Czech political parties are weighing a variety of options in government
negotiations being headed by Prime Minister Mirek Topolanek's
right-of-centre Civic Democrats. On Friday Civic Democratic party
officials met with Christian Democrats to discuss a possible "rainbow
coalition" excluding only the Communists. The idea has already been
rejected by the Social Democrats.
Meanwhile, the Communist Party on Friday suggested that while it would prefer supporting a centre-left government, it would be willing to agree on an interim government including all parties, provided the cabinet's main aim would be to lead the country to early elections.
Representatives from Kaspch and the Czech Transport Ministry are expected to meet to negotiate on a new addendum to a road-toll systems contract, currently regarded as disadvantageous to the Czech state. A meeting is expected to take place next week. Kapsch has been developing the electronic system on highways in the Czech Republic - but the project suffered delays after the original tender was contested by other participants.
Police have revealed that seventeen people have been arrested for
involvement in a people-smuggling ring that brought at least 135
illegal immigrants to Western Europe. According to reports, the illegal
immigrants were from India, Sri Lanka and Bangladesh. Police continue
to hold two suspects - both Indian nationals living in the Czech
Republic - in custody. A police spokeswoman said it was believed that
the smuggling activities had earned them an alleged 54 million crowns -
the equivalent of 2.5 million US dollars, but the profit figure as well
as the number of people smuggled through could be higher.
The suspected leaders of the operation face up to 10 years in prison if found guilty.

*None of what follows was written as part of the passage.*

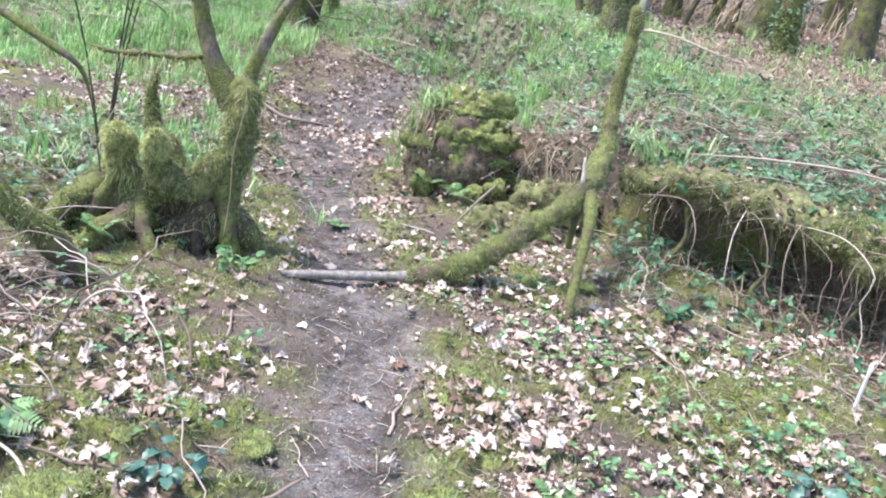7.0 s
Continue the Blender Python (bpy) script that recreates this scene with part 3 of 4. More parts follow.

Former prime minister Vladimir Spidla has been questioned by police over the Unipetrol privatisation deal that went ahead under the Social Democrat government. Mr Spidla - now an EU commissioner -was the last of a number of high-profile individuals in Prague questioned over the sale following an investigation by Polish state attorneys looking into bribe allegations. The Czech stake in Unipetrol was sold to Polish concern PKN Orlen in 2004. On Friday Mr Spidla, speaking to journalists, said he had not registered any signs of corruption or improper procedure. So far, all witnesses heard have dismissed the possibility of corruption in the sale.
The police has uncovered the whereabouts of two Czech criminals who are hiding in New Zealand, according to Thursday's edition of Mlada Fronta Dnes. The two criminals escaped from the country after being sentenced for rape, blackmail and a hold-up. They are both wanted on an international arrest warrant and the Czech authorities have asked the New Zealand police to arrest and extradite them.
Zdenek Hruby, chairman of the supervisory board of the power utility CEZ, has been appointed to the post of government secretary for the country's EU presidency in 2009. Mr. Hruby has considerable experience in managing international projects. He was chief coordinator of the IMF and World Bank meeting in Prague in the year 2000 and national coordinator of EU funds. The Czech Republic should hold the rotating EU presidency in the first half of 2009.
Czech political leaders are once again searching for a solution to the country's drawn-out political crisis. The Civic Democratic Party, whose leader Mirek Topolanek was re-appointed prime minister on Wednesday, has refused to hold talks exclusively with the Social Democrats. The party wants to keep its options open and will negotiate simultaneously with all parties in the lower house.